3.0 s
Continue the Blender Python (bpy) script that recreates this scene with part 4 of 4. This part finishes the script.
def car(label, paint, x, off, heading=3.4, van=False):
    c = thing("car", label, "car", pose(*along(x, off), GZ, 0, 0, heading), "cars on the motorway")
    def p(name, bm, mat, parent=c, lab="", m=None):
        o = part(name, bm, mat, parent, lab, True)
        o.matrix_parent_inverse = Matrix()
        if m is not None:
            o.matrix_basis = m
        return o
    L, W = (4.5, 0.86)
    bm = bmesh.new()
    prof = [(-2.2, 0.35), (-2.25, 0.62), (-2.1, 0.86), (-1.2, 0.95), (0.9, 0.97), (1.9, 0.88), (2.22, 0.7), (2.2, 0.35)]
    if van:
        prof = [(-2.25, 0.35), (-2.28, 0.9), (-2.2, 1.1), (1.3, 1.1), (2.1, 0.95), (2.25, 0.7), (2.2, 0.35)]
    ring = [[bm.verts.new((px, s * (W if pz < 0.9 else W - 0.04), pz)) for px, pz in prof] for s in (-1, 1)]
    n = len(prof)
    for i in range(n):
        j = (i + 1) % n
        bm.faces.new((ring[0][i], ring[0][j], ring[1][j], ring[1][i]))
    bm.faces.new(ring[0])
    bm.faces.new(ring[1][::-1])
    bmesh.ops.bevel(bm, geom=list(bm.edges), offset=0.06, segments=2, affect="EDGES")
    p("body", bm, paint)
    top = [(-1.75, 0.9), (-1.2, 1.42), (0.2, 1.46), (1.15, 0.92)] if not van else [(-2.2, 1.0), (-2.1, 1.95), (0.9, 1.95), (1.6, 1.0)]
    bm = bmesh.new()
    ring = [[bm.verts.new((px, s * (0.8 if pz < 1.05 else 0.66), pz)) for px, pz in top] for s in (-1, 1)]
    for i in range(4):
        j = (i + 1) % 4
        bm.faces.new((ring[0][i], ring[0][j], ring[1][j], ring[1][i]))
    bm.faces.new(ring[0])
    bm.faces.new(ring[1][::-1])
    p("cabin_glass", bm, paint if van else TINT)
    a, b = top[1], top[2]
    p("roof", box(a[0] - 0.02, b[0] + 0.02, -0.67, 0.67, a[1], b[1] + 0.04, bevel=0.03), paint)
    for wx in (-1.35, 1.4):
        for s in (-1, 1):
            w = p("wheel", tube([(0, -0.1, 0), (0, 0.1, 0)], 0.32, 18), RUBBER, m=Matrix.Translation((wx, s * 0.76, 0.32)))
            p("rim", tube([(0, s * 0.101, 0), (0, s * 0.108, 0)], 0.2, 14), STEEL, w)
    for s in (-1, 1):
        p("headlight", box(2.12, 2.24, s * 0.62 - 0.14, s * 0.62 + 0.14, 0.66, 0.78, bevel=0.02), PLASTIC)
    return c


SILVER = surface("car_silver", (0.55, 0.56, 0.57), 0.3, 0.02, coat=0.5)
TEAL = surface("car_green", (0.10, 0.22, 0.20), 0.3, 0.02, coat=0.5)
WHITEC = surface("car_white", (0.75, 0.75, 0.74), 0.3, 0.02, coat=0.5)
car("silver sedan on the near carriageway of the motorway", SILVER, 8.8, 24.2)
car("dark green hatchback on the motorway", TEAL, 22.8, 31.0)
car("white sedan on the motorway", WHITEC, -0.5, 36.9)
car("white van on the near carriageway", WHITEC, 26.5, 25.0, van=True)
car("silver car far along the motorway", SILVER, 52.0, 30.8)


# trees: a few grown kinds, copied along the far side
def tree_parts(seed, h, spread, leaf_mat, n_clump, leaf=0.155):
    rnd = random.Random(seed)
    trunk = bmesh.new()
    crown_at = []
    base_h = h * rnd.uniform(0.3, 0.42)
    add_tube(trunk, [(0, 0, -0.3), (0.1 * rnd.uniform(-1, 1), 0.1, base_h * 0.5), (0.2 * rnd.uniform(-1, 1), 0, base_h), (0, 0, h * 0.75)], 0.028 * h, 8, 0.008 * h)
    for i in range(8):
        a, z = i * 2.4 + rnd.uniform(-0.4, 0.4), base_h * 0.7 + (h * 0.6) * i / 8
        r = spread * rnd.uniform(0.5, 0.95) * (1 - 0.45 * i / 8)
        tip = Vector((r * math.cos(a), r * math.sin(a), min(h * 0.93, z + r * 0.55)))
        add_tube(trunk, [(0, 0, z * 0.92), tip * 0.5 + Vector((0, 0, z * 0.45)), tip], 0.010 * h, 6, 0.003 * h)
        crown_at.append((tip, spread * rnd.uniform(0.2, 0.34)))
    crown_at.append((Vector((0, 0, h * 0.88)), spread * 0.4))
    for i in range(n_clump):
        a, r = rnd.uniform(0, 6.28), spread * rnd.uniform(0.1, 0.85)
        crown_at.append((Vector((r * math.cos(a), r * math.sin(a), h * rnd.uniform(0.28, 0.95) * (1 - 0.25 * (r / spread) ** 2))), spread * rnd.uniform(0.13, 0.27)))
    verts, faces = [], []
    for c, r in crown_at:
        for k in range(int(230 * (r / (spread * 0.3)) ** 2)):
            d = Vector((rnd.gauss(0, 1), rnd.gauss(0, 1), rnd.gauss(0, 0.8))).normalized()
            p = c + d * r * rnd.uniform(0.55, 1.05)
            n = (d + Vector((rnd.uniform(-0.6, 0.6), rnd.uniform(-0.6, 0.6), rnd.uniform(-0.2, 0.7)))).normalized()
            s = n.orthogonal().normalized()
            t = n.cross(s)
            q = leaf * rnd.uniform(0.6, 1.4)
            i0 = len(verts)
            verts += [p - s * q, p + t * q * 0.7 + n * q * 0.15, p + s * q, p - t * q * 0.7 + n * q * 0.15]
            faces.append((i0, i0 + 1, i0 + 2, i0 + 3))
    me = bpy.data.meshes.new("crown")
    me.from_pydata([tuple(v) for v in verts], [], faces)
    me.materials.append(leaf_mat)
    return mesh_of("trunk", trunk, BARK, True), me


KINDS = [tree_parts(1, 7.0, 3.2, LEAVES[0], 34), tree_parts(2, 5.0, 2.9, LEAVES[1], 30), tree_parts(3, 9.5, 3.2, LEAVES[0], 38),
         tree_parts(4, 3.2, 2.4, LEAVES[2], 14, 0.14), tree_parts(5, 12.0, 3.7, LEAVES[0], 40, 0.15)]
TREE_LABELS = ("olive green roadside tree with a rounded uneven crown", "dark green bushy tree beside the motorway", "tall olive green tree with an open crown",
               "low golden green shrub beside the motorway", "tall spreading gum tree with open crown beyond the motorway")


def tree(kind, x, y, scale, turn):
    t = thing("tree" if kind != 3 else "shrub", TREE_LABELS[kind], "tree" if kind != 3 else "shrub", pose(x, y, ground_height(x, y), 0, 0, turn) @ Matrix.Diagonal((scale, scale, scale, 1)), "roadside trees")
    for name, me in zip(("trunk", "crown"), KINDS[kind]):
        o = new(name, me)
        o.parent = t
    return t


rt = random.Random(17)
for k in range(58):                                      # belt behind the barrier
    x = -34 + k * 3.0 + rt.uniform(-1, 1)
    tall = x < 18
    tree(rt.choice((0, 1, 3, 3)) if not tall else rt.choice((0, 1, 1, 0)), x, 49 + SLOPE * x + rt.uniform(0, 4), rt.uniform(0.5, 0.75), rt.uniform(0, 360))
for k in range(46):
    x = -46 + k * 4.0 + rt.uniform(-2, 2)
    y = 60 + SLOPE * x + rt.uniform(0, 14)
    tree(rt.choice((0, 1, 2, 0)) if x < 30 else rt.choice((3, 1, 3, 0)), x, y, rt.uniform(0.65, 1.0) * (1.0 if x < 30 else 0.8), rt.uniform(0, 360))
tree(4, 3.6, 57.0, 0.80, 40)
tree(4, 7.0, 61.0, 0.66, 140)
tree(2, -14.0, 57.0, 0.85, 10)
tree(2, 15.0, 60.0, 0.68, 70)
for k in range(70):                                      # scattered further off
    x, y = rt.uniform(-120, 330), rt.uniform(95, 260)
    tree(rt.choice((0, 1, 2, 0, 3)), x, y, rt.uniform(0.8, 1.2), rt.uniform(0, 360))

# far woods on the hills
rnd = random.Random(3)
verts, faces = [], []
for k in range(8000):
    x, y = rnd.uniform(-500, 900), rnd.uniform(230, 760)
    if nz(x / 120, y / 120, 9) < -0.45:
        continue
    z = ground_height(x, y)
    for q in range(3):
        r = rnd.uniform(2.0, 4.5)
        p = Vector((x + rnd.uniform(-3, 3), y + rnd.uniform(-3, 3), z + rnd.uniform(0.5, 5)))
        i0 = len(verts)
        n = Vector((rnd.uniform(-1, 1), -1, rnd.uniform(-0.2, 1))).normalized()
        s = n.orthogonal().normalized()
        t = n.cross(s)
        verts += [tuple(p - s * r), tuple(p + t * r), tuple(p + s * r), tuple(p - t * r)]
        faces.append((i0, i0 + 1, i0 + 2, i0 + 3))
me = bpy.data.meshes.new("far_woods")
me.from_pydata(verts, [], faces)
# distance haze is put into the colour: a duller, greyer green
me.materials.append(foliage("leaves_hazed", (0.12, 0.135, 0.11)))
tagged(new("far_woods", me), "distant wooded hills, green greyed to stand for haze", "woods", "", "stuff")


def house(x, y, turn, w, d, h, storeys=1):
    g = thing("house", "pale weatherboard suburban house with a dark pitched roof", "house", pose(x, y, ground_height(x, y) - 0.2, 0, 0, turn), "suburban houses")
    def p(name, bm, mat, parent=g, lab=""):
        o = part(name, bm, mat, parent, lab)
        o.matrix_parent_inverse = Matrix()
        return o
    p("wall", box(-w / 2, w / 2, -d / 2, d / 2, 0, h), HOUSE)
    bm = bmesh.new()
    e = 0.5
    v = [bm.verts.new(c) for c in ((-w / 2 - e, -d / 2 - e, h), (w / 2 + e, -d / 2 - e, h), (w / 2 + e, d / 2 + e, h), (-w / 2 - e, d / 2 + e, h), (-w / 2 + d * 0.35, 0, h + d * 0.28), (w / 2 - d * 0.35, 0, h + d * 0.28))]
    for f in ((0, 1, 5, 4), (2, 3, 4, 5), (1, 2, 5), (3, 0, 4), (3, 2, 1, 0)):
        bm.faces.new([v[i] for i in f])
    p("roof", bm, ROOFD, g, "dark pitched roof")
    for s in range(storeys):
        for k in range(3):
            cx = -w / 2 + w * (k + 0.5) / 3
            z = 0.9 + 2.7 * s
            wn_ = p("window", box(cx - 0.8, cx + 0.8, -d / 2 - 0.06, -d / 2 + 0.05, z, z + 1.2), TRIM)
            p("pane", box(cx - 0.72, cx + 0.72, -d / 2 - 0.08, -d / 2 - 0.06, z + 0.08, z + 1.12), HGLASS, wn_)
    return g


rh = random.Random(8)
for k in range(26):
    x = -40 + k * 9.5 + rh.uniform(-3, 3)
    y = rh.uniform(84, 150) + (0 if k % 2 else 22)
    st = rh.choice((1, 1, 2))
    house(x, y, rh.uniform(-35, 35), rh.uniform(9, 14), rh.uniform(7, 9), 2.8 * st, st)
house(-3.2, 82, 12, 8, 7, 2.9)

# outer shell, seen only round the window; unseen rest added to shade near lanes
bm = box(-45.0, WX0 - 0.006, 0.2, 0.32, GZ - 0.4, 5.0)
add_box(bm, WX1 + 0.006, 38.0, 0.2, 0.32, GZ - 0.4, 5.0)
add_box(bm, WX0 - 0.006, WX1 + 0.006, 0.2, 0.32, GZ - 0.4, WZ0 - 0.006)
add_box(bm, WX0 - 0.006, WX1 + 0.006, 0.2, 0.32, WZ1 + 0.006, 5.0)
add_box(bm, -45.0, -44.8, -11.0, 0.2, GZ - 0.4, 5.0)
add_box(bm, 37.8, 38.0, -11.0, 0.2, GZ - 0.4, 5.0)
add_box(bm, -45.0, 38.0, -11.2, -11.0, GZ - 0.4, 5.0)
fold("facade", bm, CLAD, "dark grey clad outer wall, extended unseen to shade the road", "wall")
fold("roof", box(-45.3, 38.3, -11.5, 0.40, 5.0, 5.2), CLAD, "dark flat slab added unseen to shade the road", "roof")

..............................

◆ PROBLEM TO SOLVE:
Return a copy of every line that includes the word "with".

◆ PROBLEM SOLUTION:
Continue the Blender Python (bpy) script that recreates this scene with part 4 of 4. This part finishes the script.
TREE_LABELS = ("olive green roadside tree with a rounded uneven crown", "dark green bushy tree beside the motorway", "tall olive green tree with an open crown",
               "low golden green shrub beside the motorway", "tall spreading gum tree with open crown beyond the motorway")
    g = thing("house", "pale weatherboard suburban house with a dark pitched roof", "house", pose(x, y, ground_height(x, y) - 0.2, 0, 0, turn), "suburban houses")